## Goal
Extract the full listing verbatim and drop any pictures from your copy.

## Provided data
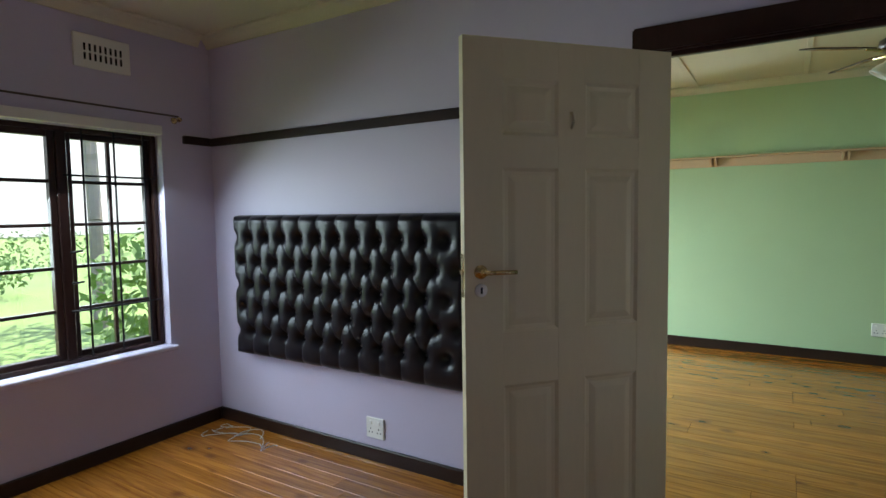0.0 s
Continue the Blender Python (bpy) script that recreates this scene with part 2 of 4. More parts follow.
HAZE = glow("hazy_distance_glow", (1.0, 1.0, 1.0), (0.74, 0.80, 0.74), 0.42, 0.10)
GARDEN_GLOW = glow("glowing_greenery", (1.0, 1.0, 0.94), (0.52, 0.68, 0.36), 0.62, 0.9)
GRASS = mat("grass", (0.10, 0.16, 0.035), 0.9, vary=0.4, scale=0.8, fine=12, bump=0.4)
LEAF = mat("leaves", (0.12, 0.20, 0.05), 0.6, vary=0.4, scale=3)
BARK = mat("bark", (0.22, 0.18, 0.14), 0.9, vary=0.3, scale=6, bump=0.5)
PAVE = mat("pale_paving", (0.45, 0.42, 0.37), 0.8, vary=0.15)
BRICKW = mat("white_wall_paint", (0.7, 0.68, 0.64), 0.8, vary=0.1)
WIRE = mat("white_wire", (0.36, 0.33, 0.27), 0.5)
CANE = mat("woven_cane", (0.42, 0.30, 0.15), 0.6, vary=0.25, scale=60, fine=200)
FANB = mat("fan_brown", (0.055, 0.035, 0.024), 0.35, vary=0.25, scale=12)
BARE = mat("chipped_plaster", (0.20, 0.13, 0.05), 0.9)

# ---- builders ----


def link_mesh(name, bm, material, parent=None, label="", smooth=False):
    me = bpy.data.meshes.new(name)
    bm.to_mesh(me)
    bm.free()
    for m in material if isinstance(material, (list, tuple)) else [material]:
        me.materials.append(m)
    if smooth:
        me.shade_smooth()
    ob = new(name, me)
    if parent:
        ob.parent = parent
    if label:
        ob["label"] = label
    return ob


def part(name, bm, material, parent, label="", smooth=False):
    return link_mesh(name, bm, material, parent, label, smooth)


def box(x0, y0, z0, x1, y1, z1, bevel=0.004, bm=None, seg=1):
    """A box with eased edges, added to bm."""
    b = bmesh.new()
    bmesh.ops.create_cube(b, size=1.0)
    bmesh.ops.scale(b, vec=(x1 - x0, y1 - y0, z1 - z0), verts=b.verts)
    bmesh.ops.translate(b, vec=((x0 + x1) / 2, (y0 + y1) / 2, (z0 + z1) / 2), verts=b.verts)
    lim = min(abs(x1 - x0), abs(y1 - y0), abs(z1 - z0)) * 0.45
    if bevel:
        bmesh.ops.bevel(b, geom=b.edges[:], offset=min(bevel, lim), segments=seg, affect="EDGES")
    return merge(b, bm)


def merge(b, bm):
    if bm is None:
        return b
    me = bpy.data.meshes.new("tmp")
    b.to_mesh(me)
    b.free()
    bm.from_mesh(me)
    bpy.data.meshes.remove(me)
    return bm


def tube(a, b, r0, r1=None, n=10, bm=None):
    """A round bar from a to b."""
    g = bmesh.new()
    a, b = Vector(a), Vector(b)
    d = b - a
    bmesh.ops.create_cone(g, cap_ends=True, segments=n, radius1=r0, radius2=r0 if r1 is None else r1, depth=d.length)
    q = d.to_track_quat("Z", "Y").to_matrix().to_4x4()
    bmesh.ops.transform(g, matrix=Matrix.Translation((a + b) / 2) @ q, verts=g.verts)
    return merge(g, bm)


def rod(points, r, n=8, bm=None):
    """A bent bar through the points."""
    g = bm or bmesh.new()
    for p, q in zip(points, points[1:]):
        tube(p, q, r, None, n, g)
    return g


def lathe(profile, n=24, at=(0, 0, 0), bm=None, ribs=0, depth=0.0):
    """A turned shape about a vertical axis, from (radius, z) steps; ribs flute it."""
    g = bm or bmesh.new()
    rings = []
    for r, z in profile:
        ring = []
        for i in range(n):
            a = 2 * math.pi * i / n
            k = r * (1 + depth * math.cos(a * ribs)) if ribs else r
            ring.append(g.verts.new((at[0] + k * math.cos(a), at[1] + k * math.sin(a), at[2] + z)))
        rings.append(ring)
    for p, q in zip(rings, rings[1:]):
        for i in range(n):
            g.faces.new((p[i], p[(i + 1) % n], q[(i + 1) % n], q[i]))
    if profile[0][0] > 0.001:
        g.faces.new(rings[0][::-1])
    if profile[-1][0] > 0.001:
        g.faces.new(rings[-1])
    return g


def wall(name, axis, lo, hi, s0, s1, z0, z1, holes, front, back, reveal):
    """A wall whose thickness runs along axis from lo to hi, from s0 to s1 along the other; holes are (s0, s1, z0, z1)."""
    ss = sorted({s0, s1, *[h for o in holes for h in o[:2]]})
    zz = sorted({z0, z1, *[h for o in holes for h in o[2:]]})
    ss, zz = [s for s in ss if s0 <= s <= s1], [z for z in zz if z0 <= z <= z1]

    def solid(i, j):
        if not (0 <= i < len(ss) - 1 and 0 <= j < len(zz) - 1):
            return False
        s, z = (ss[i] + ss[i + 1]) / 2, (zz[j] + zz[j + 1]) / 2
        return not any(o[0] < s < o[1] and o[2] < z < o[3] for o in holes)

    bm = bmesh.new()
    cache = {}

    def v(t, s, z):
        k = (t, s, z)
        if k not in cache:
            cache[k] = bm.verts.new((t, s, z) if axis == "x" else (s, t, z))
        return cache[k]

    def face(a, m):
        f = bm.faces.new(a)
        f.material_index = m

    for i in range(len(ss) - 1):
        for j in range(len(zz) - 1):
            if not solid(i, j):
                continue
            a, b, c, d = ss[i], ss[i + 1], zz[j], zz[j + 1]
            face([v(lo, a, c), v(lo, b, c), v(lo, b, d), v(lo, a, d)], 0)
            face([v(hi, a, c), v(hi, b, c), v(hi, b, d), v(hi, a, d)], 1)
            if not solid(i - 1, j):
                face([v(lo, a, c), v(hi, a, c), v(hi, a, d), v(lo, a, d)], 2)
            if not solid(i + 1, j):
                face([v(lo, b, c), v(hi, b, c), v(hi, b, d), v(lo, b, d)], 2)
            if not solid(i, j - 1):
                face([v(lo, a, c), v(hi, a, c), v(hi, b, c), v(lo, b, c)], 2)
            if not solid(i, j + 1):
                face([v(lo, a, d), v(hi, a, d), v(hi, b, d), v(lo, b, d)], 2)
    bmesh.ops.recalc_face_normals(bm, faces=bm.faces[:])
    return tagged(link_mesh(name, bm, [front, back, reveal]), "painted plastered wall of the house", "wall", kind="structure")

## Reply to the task
0.0 s
Continue the Blender Python (bpy) script that recreates this scene with part 2 of 4. More parts follow.
HAZE = glow("hazy_distance_glow", (1.0, 1.0, 1.0), (0.74, 0.80, 0.74), 0.42, 0.10)
GARDEN_GLOW = glow("glowing_greenery", (1.0, 1.0, 0.94), (0.52, 0.68, 0.36), 0.62, 0.9)
GRASS = mat("grass", (0.10, 0.16, 0.035), 0.9, vary=0.4, scale=0.8, fine=12, bump=0.4)
LEAF = mat("leaves", (0.12, 0.20, 0.05), 0.6, vary=0.4, scale=3)
BARK = mat("bark", (0.22, 0.18, 0.14), 0.9, vary=0.3, scale=6, bump=0.5)
PAVE = mat("pale_paving", (0.45, 0.42, 0.37), 0.8, vary=0.15)
BRICKW = mat("white_wall_paint", (0.7, 0.68, 0.64), 0.8, vary=0.1)
WIRE = mat("white_wire", (0.36, 0.33, 0.27), 0.5)
CANE = mat("woven_cane", (0.42, 0.30, 0.15), 0.6, vary=0.25, scale=60, fine=200)
FANB = mat("fan_brown", (0.055, 0.035, 0.024), 0.35, vary=0.25, scale=12)
BARE = mat("chipped_plaster", (0.20, 0.13, 0.05), 0.9)

# ---- builders ----


def link_mesh(name, bm, material, parent=None, label="", smooth=False):
    me = bpy.data.meshes.new(name)
    bm.to_mesh(me)
    bm.free()
    for m in material if isinstance(material, (list, tuple)) else [material]:
        me.materials.append(m)
    if smooth:
        me.shade_smooth()
    ob = new(name, me)
    if parent:
        ob.parent = parent
    if label:
        ob["label"] = label
    return ob


def part(name, bm, material, parent, label="", smooth=False):
    return link_mesh(name, bm, material, parent, label, smooth)


def box(x0, y0, z0, x1, y1, z1, bevel=0.004, bm=None, seg=1):
    """A box with eased edges, added to bm."""
    b = bmesh.new()
    bmesh.ops.create_cube(b, size=1.0)
    bmesh.ops.scale(b, vec=(x1 - x0, y1 - y0, z1 - z0), verts=b.verts)
    bmesh.ops.translate(b, vec=((x0 + x1) / 2, (y0 + y1) / 2, (z0 + z1) / 2), verts=b.verts)
    lim = min(abs(x1 - x0), abs(y1 - y0), abs(z1 - z0)) * 0.45
    if bevel:
        bmesh.ops.bevel(b, geom=b.edges[:], offset=min(bevel, lim), segments=seg, affect="EDGES")
    return merge(b, bm)


def merge(b, bm):
    if bm is None:
        return b
    me = bpy.data.meshes.new("tmp")
    b.to_mesh(me)
    b.free()
    bm.from_mesh(me)
    bpy.data.meshes.remove(me)
    return bm


def tube(a, b, r0, r1=None, n=10, bm=None):
    """A round bar from a to b."""
    g = bmesh.new()
    a, b = Vector(a), Vector(b)
    d = b - a
    bmesh.ops.create_cone(g, cap_ends=True, segments=n, radius1=r0, radius2=r0 if r1 is None else r1, depth=d.length)
    q = d.to_track_quat("Z", "Y").to_matrix().to_4x4()
    bmesh.ops.transform(g, matrix=Matrix.Translation((a + b) / 2) @ q, verts=g.verts)
    return merge(g, bm)


def rod(points, r, n=8, bm=None):
    """A bent bar through the points."""
    g = bm or bmesh.new()
    for p, q in zip(points, points[1:]):
        tube(p, q, r, None, n, g)
    return g


def lathe(profile, n=24, at=(0, 0, 0), bm=None, ribs=0, depth=0.0):
    """A turned shape about a vertical axis, from (radius, z) steps; ribs flute it."""
    g = bm or bmesh.new()
    rings = []
    for r, z in profile:
        ring = []
        for i in range(n):
            a = 2 * math.pi * i / n
            k = r * (1 + depth * math.cos(a * ribs)) if ribs else r
            ring.append(g.verts.new((at[0] + k * math.cos(a), at[1] + k * math.sin(a), at[2] + z)))
        rings.append(ring)
    for p, q in zip(rings, rings[1:]):
        for i in range(n):
            g.faces.new((p[i], p[(i + 1) % n], q[(i + 1) % n], q[i]))
    if profile[0][0] > 0.001:
        g.faces.new(rings[0][::-1])
    if profile[-1][0] > 0.001:
        g.faces.new(rings[-1])
    return g


def wall(name, axis, lo, hi, s0, s1, z0, z1, holes, front, back, reveal):
    """A wall whose thickness runs along axis from lo to hi, from s0 to s1 along the other; holes are (s0, s1, z0, z1)."""
    ss = sorted({s0, s1, *[h for o in holes for h in o[:2]]})
    zz = sorted({z0, z1, *[h for o in holes for h in o[2:]]})
    ss, zz = [s for s in ss if s0 <= s <= s1], [z for z in zz if z0 <= z <= z1]

    def solid(i, j):
        if not (0 <= i < len(ss) - 1 and 0 <= j < len(zz) - 1):
            return False
        s, z = (ss[i] + ss[i + 1]) / 2, (zz[j] + zz[j + 1]) / 2
        return not any(o[0] < s < o[1] and o[2] < z < o[3] for o in holes)

    bm = bmesh.new()
    cache = {}

    def v(t, s, z):
        k = (t, s, z)
        if k not in cache:
            cache[k] = bm.verts.new((t, s, z) if axis == "x" else (s, t, z))
        return cache[k]

    def face(a, m):
        f = bm.faces.new(a)
        f.material_index = m

    for i in range(len(ss) - 1):
        for j in range(len(zz) - 1):
            if not solid(i, j):
                continue
            a, b, c, d = ss[i], ss[i + 1], zz[j], zz[j + 1]
            face([v(lo, a, c), v(lo, b, c), v(lo, b, d), v(lo, a, d)], 0)
            face([v(hi, a, c), v(hi, b, c), v(hi, b, d), v(hi, a, d)], 1)
            if not solid(i - 1, j):
                face([v(lo, a, c), v(hi, a, c), v(hi, a, d), v(lo, a, d)], 2)
            if not solid(i + 1, j):
                face([v(lo, b, c), v(hi, b, c), v(hi, b, d), v(lo, b, d)], 2)
            if not solid(i, j - 1):
                face([v(lo, a, c), v(hi, a, c), v(hi, b, c), v(lo, b, c)], 2)
            if not solid(i, j + 1):
                face([v(lo, a, d), v(hi, a, d), v(hi, b, d), v(lo, b, d)], 2)
    bmesh.ops.recalc_face_normals(bm, faces=bm.faces[:])
    return tagged(link_mesh(name, bm, [front, back, reveal]), "painted plastered wall of the house", "wall", kind="structure")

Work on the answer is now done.